Dá um passo para a espiritualidade. Nas ondas «sinto o PCP: presença, conectado e protegido», descodificou. «Sinto algo maior que eu, 100% espiritual», atestou. «Não acreditava em espíritos e fantasmas, mas já vi com os meus olhos alguns nos últimos anos, logo, agora, acredito», confessou.
McNamara teve nas suas mãos a vida de CJ Macias, cunhado e irmão da mulher Nicole. «No jet-ski sentes mais responsabilidade em guiar alguém do que quando estás sozinho, sentes mais adrenalina quando estás a pôr alguém na onda», assumiu. «Coloca-os no lugar e eles escolhem o lado. Às vezes, pode ser culpa tua se os colocas no sítio errado», reconheceu.
Já se lesionou e já apanhou sustos. «Nunca estive dois minutos debaixo de água, só 30 segundos. Sou o surfista e ser humano mais sortudo do mundo até à data, mas qualquer um de nós pode ser. É uma questão de mindset», disparou.
A regulação nas idas para a água
Desde 2011, ano da resposta ao repetido email que tardara a responder, mas que «por causa da minha mulher, a verdadeira responsável, um dia organizou a minha caixa de correio e um mês depois estávamos na Nazaré», muito mudou dentro e fora de água.
Em certos dias épicos de inverno, o Canhão visto a partir do Farol do Forte de São Miguel Arcanjo mais parece um jardim-de-infância sem professor, conforme afirmou publicamente Sebastian Steudtner, alemão detentor da maior onda surfada e homologada (26,21 metros).
«Tentaria fazer tudo para que Walter Chicharro não ganhasse as eleições autárquicas»
«Deveria haver alguma regulação nas idas para a água. Trabalhei nisso muito e poucos aceitaram e ninguém quis por isso na lei. Felizmente temos um bom capitão que faz o melhor e garante que quem sai, sai devidamente equipado, mas, no entanto, há muita gente não qualificada a ir para a água», alertou.

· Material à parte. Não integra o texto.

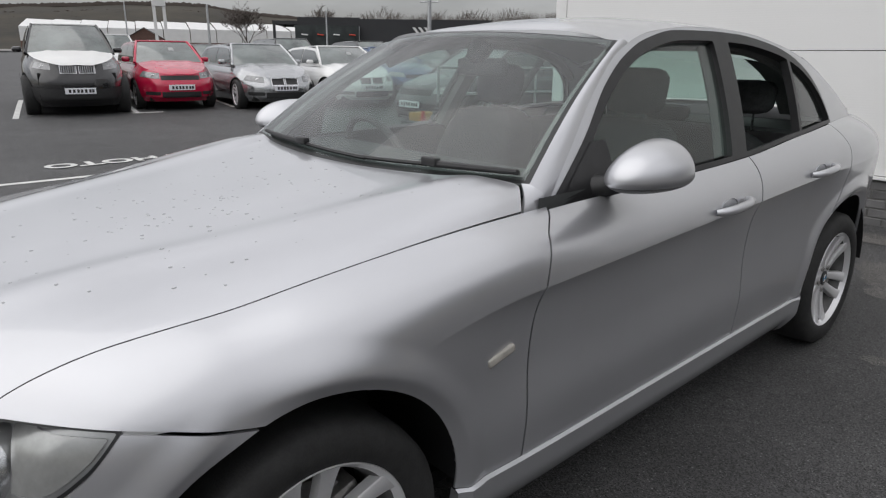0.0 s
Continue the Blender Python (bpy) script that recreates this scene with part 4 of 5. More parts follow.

Garrett reconhece ter colocado a Nazaré no mapa-mundo, mas do legado que deixou, se pudesse voltar atrás, mudaria o que se passou em terra, encosta da vila piscatória com vista para as ondas grandes. «Tentaria fazer tudo para que Walter Chicharro não ganhasse as eleições autárquicas. Arruinou tudo, a vila tornou-se monstruosa, teria parado a construção, tentaria manter o máximo possível o lado tradicional», finalizou à margem da apresentação da 3.ª temporada do documentário 100 Foot Wave, a Grande Onda da Nazaré, em português, a emitir na plataforma Max (ex-HBO).